Friday, October 28, 2011

Asking People What Events They're Doing

It's a classic conversation. Whether you're at a tournament, summer camp, English Country Line Dance, or catching up on Gmail or Facebook, if you're talking to a fellow CHSADK, someone may/may not be contractually bound to ask:

"So, what events are you doing this year?"

"Well, I'm working on this OO, but it might make a better Persuasive. I'm not sure yet. Or it could be an expos if I can come up with something good to put on boards. And then I have this duo, but I don't have anyone to do it with yet, so I may end up doing it as an OI if I can. I'm looking at this other piece that could either be an HI or a DI. I haven't decided. I'll either do apologetics or extemp, but not both, because both of them involve boxes and the thought of doing two events which require the use of a box hurts my brain. And I'll do impromptu, and I was thinking I would do regular impromptu so I had a better chance of qualifying, but I may do novice because the competition is easier. I'll do TP if I find someone to do it with or LD if not or if I change my mind and I'm thinking about doing Parli too. So yea. What about you?"

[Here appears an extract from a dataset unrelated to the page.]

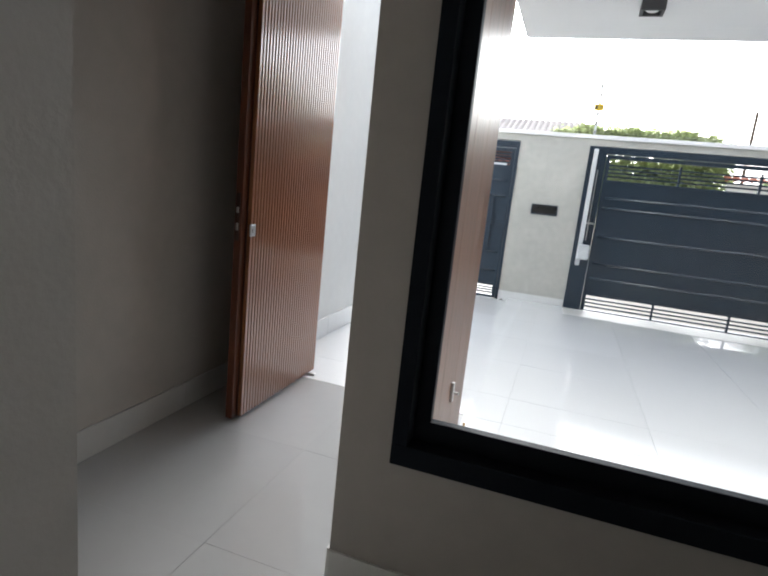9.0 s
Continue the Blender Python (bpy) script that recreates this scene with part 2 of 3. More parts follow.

If you read all of that, I commend you. When people ask you what events you're doing and it's still early in the season, it can be hard to give a concrete answer, and hard to listen to a non-concrete one. It may be hard to give any answer, but especially a short one. You've been contemplating what speeches and debate stuff you may end up doing, and the only way to explain it without sounding (too) weird is to say exactly what's on your mind. Or risk saying something like:

"So, what events are competing in this year?"
"Oh, you know... the usual."

Or maybe you did decide a long time ago, and can't wait to tell people about your speeches and cases and future plans. That could take a long time too. You could just say something like what I say whenever someone asks me what I'm doing:

That kind of works.

Sometimes, asking peole about their speeches and stuff is just a way to have a conversation. Sometimes, people actually do care and are genuinely interested in what you have to say. It's hard to tell how you're being asked, so you have to have a good answer either way.

You're homeschooled. What's your plan?